Estimated reading time: 1 minute, 40 seconds
I read one of those meme-like things on facebook recently. Something along the lines of, “I want my kids to be independent, self-something people, just not while I am raising them”. (Can’t remember what the something was.
I disagree. I consciously allow space for my child to stretch her independence and exert her will. I see no reason to break her will just to exert my authority. I recognize that lots of what I think I want her to do stems from no real important deep reason except my own whim, so I learned to let go unless it was really important or reasonable to ask her to do something against her will. I don’t always have patience for this: for letting go, persuasion, playing games, distractions, etc. But I try.
And then there’s defiance. I think it’s good not to break a child’s defiance to authority. You see where this is going?
I think there are different approaches to defiance; some healthy, some not.
a. Defiant by default = defiant of any form of authority, regardless (I’m looking at you, S; and all you anarchists out there).
b. Defiant by nature = finds it easy to get into defiant mode. It’s not knee-jerk like “by default”, but it comes easy…
c.
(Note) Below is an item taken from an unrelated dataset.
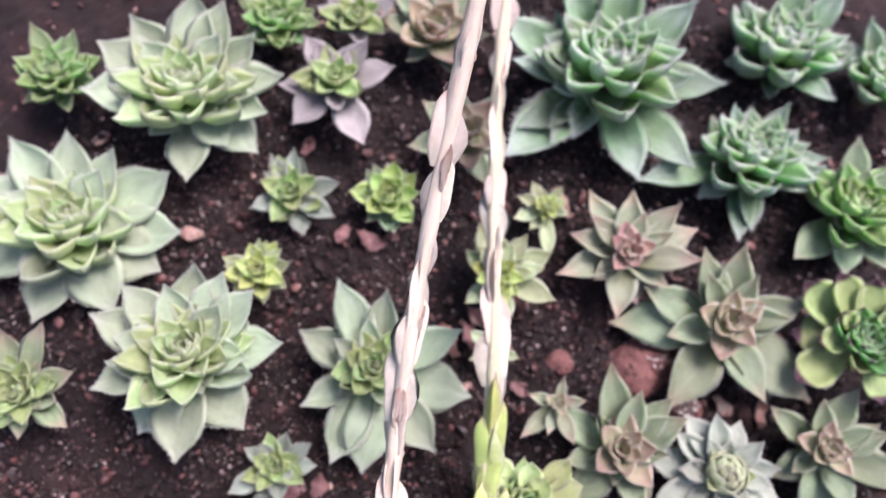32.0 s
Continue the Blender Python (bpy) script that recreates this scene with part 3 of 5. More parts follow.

Defiant by necessity = defiance doesn’t come naturally but is invoked when necessary
d. Defiant reluctantly = defiance comes with difficulty, even when it’s necessary, it’s invoked reluctantly.
Now I would put myself somewhere between b&c depending on context but am pretty sure others might think I fall under a because of the frequency of my defiance and others might see me as d because of certain situations I choose not to be defiant even though I could be.
There is probably also a utilitarian option:
e. Defiant when it (likely) produces the best result
I kinda like this more than defiance on principle. But i think i am more principle-based than results-based. I’ll defy on principle and hope for a good outcome, regardless how risky.